Another mistake I see is spending all your time in his house like you have nothing else to do. It’s hilarious. You had a life before he came into the picture. So why put your life on hold?
Why can’t you stay at your house during the weekends and sleep on your bed? You’re sleeping on the same bed and expecting nothing to happen. Stay in your house!
Some other people cannot wait to move in together. If you cannot practice self-control in your single days, building a good marriage will also be difficult for both of you.
You need to behave with a high sense of self-worth regardless of whether your parents believe that he is the right one for you.

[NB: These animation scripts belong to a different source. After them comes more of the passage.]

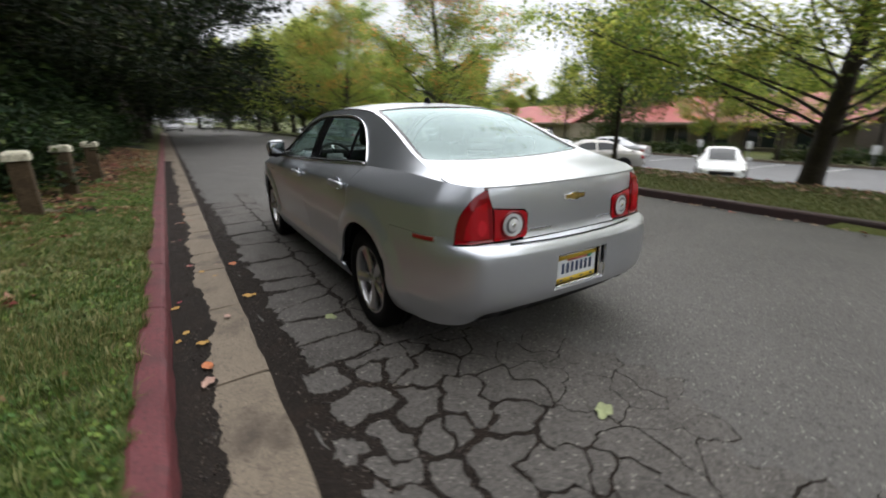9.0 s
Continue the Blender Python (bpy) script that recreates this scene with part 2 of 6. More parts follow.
M_LAWN = material("lawn_ground", (0.062, 0.074, 0.026), 0.95, spec=0.15, spread=0.35, scale=3, fine=60, bump=0.8, bump_scale=50, stain=(0.105, 0.07, 0.042), stain_scale=1.6, stain_amount=0.8)
M_VERGE = material("verge_grass", (0.085, 0.098, 0.030), 0.95, spec=0.15, spread=0.3, scale=1.5, fine=40, bump=0.8, bump_scale=40, stain=(0.12, 0.10, 0.05), stain_scale=0.9, stain_amount=0.5)
M_LOT = material("parking_asphalt", (0.14, 0.14, 0.145), 0.85, spread=0.12, scale=0.6, fine=40, bump=0.3)
M_WOODPOST = material("bollard_timber", (0.064, 0.045, 0.026), 0.9, spec=0.2, spread=0.3, scale=6, fine=35, bump=0.5, bump_scale=30, stain=(0.035, 0.025, 0.02), stain_scale=5, stain_amount=0.6)
M_POSTCAP = material("cream_painted_cap", (0.52, 0.49, 0.38), 0.7, spread=0.12, scale=8, fine=40, bump=0.3, stain=(0.16, 0.14, 0.09), stain_scale=9, stain_amount=0.6)
M_BARK = material("dark_bark", (0.035, 0.028, 0.023), 0.95, spread=0.35, scale=5, fine=22, bump=0.9, bump_scale=18)
M_PALEBARK = material("pale_alder_bark", (0.12, 0.112, 0.10), 0.9, spread=0.3, scale=4, fine=14, bump=0.5, bump_scale=12, stain=(0.04, 0.035, 0.03), stain_scale=3, stain_amount=0.8)
L_IVY = leafy("ivy_leaves", (0.050, 0.108, 0.027), second=(0.115, 0.175, 0.042), share=0.27, value=0.55, spec=0.4, rough=0.45)
L_GRASS = leafy("grass_blades", (0.098, 0.160, 0.032), second=(0.20, 0.185, 0.075), share=0.3, value=0.55)
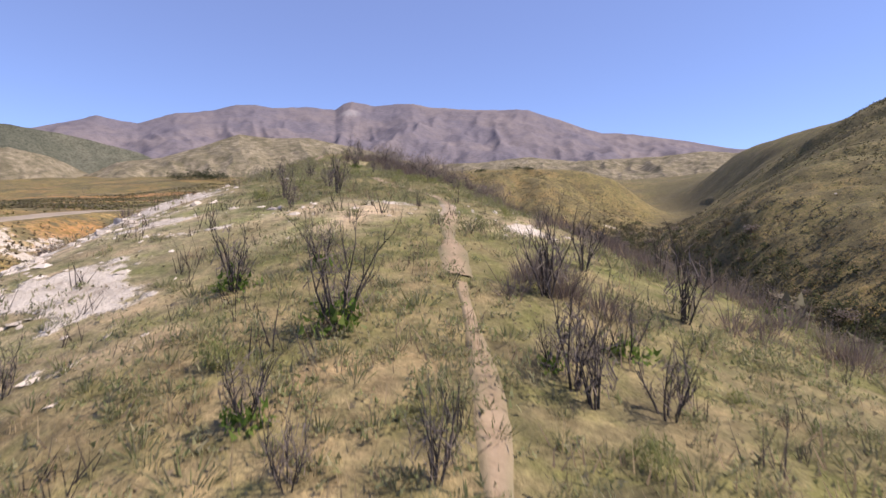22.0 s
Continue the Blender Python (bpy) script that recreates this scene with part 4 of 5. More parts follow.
# Small tufts along the crest itself, before the flight reaches the green ridge.
x, y = along_line(LINES["near_ridge"][3:12], 16000, 9)
x, y = chosen(field(OPEN, x, y) * np.clip(0.55 + 0.6 * wave(x, y, 6, 86), 0.08, 1) * (1 - 0.35 * field(ORANGE, x, y)) * (1 - 0.6 * field(PALE, x, y)) * step(-14, -4, y) * step(18, 13, field(d_ridge, x, y)), x, y)
scatter("crest_scrub", [round_bush(20, 0.25, 0.3, 0.065, 5) for _ in range(12)], x, y, rng.uniform(0.5, 1.5, len(x)), leafy("crest scrub leaves", [(0.09, 0.085, 0.042), (0.15, 0.13, 0.065), (0.21, 0.175, 0.09), (0.12, 0.135, 0.05)], size=4, light=1.35), "small olive and straw tufts along the bare crest", "scrub")

# Olive brush on the ravine side of the ridge.
x, y = along_line(LINES["near_ridge"][6:16], 24000, 20)
x, y = chosen(step(0.2, 0.9, field(SIDE, x, y)) * step(3, 9, field(d_ridge, x, y)) * step(44, 30, field(d_ridge, x, y)) * np.clip(0.5 + 0.7 * wave(x, y, 9, 84), 0.05, 1) * (1 - field(PALE, x, y)) * step(90, 70, y) * step(-22, -8, y), x, y)
scatter("ravine_brush", [round_bush(64, 0.75, 0.85, 0.13, 8) for _ in range(10)], x, y, rng.uniform(0.5, 1.4, len(x)), leafy("ravine brush leaves", [(0.14, 0.14, 0.072), (0.20, 0.19, 0.105), (0.24, 0.205, 0.14), (0.18, 0.185, 0.088)], size=5, light=1.5), "olive and grey brush on the ravine side of the ridge", "brush")

# Grey brush on the canyon side of the ridge.
x, y = throw(30000, 40, 150, -150, 80)
x, y = chosen(np.clip(field(CANYONSIDE, x, y) * (0.42 + 0.6 * wave(x, y, 8, 78)), 0, 1) * (1 - 0.8 * field(PALE, x, y)), x, y)
scatter("slope_brush", [t[:16] for t in BUSHES], x, y, rng.uniform(0.5, 1.3, len(x)), BRUSH, "grey-brown brush on the slope above the canyon", "brush")

# Brush over the far canyon side.
x, y = throw(100000, -330, 110, -640, -30)
x, y = chosen(field(OPEN, x, y) * step(0.3, 0.8, field(WEST, x, y)) * np.clip(0.5 + 0.5 * wave(x, y, 18, 104) + 0.35 * wave(x, y, 7, 105), 0.08, 1), x, y)
scatter("hillside_scrub", [round_bush(5, 0.65, 0.75, 0.42, 3) for _ in range(10)], x, y, rng.uniform(0.5, 1.5, len(x)), leafy("hillside scrub leaves", [(0.065, 0.06, 0.036), (0.095, 0.092, 0.048), (0.13, 0.115, 0.075), (0.10, 0.115, 0.045)], size=20, light=1.05), "olive and grey scrub speckling the hills across the canyon", "scrub")
x, y = throw(30000, -420, 120, -640, 120)
keep_ = field(OPEN, x, y) * field(WEST, x, y) * np.clip(0.16 + 0.4 * wave(x, y, 13, 64) + 0.9 * field(HOLLOW, x, y), 0.05, 1) * 0.9
x, y = chosen(keep_, x, y)
scatter("hillside_brush", [t[:10] for t in BUSHES], x, y, rng.uniform(0.7, 1.9, len(x)), leafy("hillside brush leaves", [(0.055, 0.055, 0.032), (0.085, 0.082, 0.048), (0.115, 0.10, 0.07), (0.08, 0.09, 0.042)], size=14, light=1.1), "dark brush over the hills across the canyon", "brush")

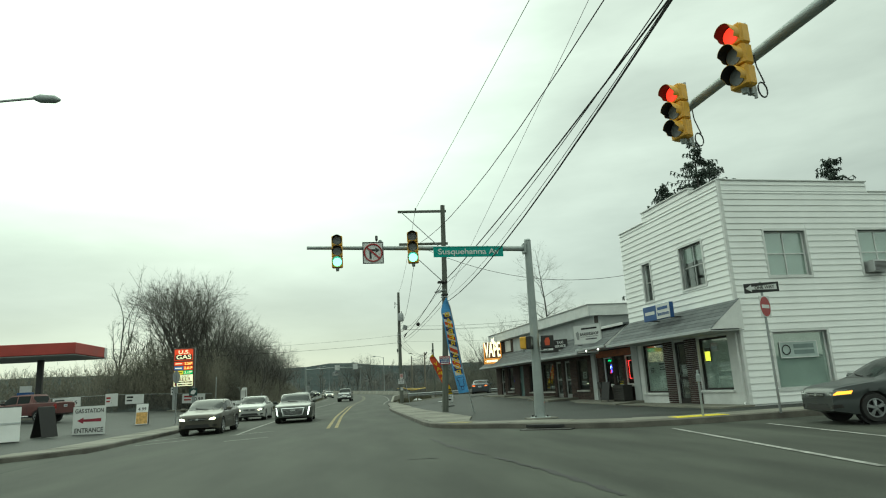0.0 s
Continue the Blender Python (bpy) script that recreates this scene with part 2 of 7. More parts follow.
CAP_YELLOW = mat("yellow_fence_cap", (0.62, 0.40, 0.012), 0.5, var=0.2, scale=2, bump=0.1)
TYRE = mat("tyre_rubber", (0.022, 0.022, 0.022), 0.8, var=0.2, fine=60, bump=0.2)
RIM = mat("alloy_rim", (0.34, 0.35, 0.36), 0.3, metal=0.85, var=0.1, bump=0.02)
CHROME = mat("chrome", (0.80, 0.82, 0.82), 0.22, metal=0.85, var=0.05, bump=0.0)
CAR_GLASS = mat("dark_car_glass", (0.016, 0.021, 0.020), 0.10, var=0.1, bump=0.0, spec=0.16)
HEADLAMP_OFF = mat("clear_headlamp", (0.42, 0.44, 0.45), 0.12, metal=0.4, var=0.1, bump=0.0)
AMBER = glow("amber_indicator", (1.0, 0.42, 0.05), 1.6)
TAIL_RED = mat("red_tail_lens", (0.25, 0.012, 0.012), 0.15, var=0.1, bump=0.0)
TAIL_ON = glow("lit_brake_lamp", (1.0, 0.16, 0.03), 2.2)
GREEN_ON = glow("lit_green_lens", (0.25, 1.0, 0.75), 4.0)
RED_ON = glow("lit_red_lens", (1.0, 0.03, 0.02), 1.6)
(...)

If pleasing God is the first thing on your mind then you won’t have a problem ending a sinful relationship.
How do I get out of a sinful relationship?
Asking for God’s forgiveness will enable you to end a sinful relationship. It doesn’t matter what mistakes you’ve made.
The love of God is able to cover our transgressions. Don’t allow the lies of the devil whispering in your ears to keep you from going to God.
God loves you too much to let you go. To help you, ask the Holy Spirit, who is able to teach us all things. You also need to cut off any form of contact with him.
Please, don’t stalk him on social media to see who he is dating at the moment, and stop accepting his gifts or love notes.
1. Stop caring about other people’s thoughts when you end the relationship.
2. Stop visiting his apartment. You could be raped.
3. stop accepting his gifts because he looks sorry.
5. Get someone who can hold you accountable.
6. Forgive both him and yourself.
What are the spiritual boundaries in dating?
You can also set spiritual boundaries in dating by not engaging in private bible studies with him. Study the Bible together with others who are believers in Jesus Christ.
You can say your prayers in your individual homes. Don’t be under pressure to pray together.
There are things that God would have to say to each of you privately. Don’t rush the process. Don’t try to move to the next phase of the relationship until God gives you his approval.
Remember, dating is not for mating but for collecting data.